[Published Opinion] The Court of Appeal held that the trial court abused its discretion by ordering appellant to pay noneconomic victim restitution pursuant to PC 1202.4(f)(3)(F), where there was no evidence of the impact of appellant’s crimes on the victim, so the trial court instead relied exclusively on its experience and “common sense” regarding similar incidents. The court reasoned that an award for noneconomic damages must be supported by “some evidence of the harm incurred by the particular victim.”
The Court of Appeal ordered the trial court to amend the sentencing minute order to reflect its oral pronouncement prohibiting appellant from possessing any “dangerous or deadly” weapons (as opposed to “any weapon”), and to impose the court operations fee and criminal conviction assessment as separate orders instead of as a condition of probation. The Court further ordered that the trial court vacate the portion of the judgment imposing a restitution collection fee pursuant to Assembly Bill No. 177 (2021–2022 Reg. Sess.).
The Court of Appeal vacated the $25 administrative screening fee, which was imposed pursuant to former PC 1463.07.
Appellant, along with four others, stole $17,000 worth of leggings from Lululemon that were recovered in perfect condition within an hour of the theft. The Court of Appeal reversed the victim restitution award, finding that the trial court abused its discretion by awarding restitution for the full retail price of the items because: (1) substantial evidence did not support that the items could not be resold for full value; and (2) even if substantial evidence supported the determination of an economic loss, the proper valuation for the items was their wholesale, rather than retail, value.

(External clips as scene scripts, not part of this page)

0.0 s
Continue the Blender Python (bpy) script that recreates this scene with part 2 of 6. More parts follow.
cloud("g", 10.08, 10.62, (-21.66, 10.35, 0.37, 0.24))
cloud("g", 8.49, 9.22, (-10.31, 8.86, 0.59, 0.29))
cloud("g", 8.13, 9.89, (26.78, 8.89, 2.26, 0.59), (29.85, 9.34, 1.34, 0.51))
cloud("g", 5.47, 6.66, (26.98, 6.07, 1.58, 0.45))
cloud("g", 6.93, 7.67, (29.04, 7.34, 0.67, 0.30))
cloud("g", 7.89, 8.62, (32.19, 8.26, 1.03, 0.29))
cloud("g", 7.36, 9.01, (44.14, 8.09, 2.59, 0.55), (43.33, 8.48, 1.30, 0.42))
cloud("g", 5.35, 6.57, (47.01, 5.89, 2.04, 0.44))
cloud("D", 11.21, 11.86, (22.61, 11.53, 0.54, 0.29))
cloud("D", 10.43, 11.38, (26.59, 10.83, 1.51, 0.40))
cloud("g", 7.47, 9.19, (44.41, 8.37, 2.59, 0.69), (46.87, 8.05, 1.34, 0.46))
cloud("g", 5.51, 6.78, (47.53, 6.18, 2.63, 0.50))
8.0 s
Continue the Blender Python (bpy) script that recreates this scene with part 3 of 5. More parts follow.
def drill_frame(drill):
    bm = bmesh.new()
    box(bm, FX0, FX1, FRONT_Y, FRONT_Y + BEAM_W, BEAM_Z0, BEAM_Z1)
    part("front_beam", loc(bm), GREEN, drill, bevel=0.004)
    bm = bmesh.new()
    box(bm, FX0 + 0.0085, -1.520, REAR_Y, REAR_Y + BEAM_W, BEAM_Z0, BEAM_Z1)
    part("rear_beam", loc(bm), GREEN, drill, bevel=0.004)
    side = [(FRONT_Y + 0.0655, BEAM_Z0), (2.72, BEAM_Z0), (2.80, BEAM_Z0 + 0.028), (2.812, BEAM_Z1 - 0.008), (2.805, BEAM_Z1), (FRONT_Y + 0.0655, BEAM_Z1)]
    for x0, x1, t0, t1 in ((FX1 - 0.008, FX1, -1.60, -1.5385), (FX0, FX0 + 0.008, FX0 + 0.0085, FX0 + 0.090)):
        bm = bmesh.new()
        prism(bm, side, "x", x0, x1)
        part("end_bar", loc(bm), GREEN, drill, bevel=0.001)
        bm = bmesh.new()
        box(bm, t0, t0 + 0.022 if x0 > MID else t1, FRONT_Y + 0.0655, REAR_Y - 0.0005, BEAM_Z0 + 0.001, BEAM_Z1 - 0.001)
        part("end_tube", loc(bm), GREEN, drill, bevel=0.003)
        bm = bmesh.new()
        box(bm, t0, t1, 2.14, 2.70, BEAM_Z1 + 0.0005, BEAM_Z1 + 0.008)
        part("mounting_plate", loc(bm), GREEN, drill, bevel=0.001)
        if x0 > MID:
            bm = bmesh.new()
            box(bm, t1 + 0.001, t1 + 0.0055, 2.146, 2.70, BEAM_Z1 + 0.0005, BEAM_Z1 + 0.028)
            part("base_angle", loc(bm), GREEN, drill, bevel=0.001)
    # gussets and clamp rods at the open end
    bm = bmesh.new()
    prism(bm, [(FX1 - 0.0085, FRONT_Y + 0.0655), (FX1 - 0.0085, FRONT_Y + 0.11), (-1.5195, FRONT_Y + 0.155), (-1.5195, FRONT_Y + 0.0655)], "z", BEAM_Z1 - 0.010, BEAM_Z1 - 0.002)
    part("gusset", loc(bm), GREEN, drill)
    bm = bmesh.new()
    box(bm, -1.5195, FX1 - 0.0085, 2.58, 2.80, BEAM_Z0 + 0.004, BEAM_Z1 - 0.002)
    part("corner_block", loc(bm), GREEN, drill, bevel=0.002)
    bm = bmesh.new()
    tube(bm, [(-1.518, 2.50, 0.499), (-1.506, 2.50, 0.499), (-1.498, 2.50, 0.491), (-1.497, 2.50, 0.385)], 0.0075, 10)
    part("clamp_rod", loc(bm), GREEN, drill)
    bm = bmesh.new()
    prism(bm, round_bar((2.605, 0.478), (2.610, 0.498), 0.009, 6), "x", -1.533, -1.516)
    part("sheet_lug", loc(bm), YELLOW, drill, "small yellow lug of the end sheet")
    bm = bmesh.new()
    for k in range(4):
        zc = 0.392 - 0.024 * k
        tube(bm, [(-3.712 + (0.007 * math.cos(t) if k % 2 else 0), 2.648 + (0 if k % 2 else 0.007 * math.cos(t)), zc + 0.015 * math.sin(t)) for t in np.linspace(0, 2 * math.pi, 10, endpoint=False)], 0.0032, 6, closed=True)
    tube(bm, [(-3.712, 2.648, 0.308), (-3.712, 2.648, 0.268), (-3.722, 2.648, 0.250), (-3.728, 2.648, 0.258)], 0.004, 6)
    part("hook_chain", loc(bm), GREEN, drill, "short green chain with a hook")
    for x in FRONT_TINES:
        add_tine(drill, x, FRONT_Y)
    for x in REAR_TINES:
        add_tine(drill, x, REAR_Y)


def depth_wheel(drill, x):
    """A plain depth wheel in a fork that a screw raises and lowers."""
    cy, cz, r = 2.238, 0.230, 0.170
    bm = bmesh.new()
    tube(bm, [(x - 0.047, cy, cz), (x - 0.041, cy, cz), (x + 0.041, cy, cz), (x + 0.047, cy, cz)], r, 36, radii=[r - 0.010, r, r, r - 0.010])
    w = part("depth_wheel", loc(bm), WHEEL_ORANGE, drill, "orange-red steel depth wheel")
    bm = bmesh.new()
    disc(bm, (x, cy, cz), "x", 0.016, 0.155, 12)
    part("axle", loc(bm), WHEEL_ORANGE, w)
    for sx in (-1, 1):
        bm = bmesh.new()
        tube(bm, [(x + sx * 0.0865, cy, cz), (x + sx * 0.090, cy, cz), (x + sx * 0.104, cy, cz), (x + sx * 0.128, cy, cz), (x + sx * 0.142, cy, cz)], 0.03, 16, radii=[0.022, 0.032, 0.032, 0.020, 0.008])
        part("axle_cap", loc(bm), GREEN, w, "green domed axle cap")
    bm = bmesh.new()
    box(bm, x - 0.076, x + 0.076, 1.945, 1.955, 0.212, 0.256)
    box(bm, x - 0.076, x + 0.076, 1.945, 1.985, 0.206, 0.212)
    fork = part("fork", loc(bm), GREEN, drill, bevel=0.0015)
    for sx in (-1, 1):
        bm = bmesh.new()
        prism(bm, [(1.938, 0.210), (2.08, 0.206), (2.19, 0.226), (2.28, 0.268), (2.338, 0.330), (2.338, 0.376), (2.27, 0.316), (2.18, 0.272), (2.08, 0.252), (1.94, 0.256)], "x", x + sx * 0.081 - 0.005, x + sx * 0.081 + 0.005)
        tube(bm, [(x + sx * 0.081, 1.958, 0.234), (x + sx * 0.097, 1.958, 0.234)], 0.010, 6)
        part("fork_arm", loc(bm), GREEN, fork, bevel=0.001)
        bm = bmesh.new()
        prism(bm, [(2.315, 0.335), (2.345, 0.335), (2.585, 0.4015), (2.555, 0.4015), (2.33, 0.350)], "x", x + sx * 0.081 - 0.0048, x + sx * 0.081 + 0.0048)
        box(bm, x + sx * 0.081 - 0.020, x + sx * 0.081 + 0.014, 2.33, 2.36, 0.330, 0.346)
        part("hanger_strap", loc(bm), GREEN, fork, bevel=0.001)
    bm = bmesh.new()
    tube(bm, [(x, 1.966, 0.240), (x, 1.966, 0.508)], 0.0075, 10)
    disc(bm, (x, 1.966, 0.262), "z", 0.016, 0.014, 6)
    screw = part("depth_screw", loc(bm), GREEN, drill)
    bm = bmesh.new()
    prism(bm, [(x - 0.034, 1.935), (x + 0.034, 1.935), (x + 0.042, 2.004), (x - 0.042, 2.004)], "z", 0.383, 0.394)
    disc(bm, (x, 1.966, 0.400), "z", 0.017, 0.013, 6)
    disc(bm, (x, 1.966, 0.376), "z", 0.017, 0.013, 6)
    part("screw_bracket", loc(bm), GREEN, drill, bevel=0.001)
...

Upon resentencing after remand, the trial court ruled it lacked jurisdiction to conduct a full resentencing of appellant based on the terms of the remittitur. The Court of Appeal remanded again, holding that “a remand for resentencing as to part of a sentence [which was directed here] necessarily re-opens the entire sentence for full resentencing.” The Court further explained that it’s prior opinion regarding appellant’s constitutional claim of indigency was not limited to the restitution fine, as the trial court interpreted, and directed that appellant receive another ability to pay hearing with regards to the remaining fines and fees.
In light of Assembly Bill 177, which eliminated certain fees in criminal cases and rendered the unpaid balance of any such fees unenforceable and uncollectible, the Court of Appeal struck the administrative fee under former Penal Code section 1203.1. The Court also remanded the matter to allow the trial court the opportunity to exercise its discretion under amended Penal Code section 654.
The Court of Appeal modified the probation condition requiring appellant to comply with an individualized substance abuse treatment plan as ordered by the probation department to clarify that his substance abuse treatment was to be on an outpatient basis. The Court further held that the judgment should be clarified to indicate that the restitution fine under Penal Code section 1202.4(b) was stayed based on appellant’s inability to pay under People v. Dueñas (2019) 30 Cal.App.5th 1157.
The Court of Appeal held that the trial court erred by imposing a $15,000 ($5,000 for each conviction), when the maximum allowable fine under Penal Code section 1202.4(b) is $10,000. The Court also directed the trial court to correct errors in the abstract of judgment.
The Court of Appeal held that appellant’s sentence for receiving the stolen catalytic converter (Pen. Code, § 496(a)) should have been stayed under Penal Code section 654 because there was no evidence that he had a different intent or objective in receiving the stolen catalytic converter than he did in stealing it. The court also vacated the $50 fee imposed pursuant former Penal Code section 987.5(a) in light of AB 1869.
The Court of Appeal remanded the matter for resentencing to allow the trial court to (1) exercise the discretion conferred on it by Assembly Bill 518 and any other applicable recent changes to sentencing laws, (2) impose sentence on three counts and then stay the execution of those sentences pursuant to section 654, unless the court elects to impose sentence on one of these counts, in which case it should impose sentence and stay execution of the sentences on any remaining counts, (3) amend the abstract of judgment to show that appellant is entitled to additional presentence credits, and (4) amend the abstract of judgment to show that appellant’s conviction for making a criminal threat was reversed after appellant’s first appeal and never retried.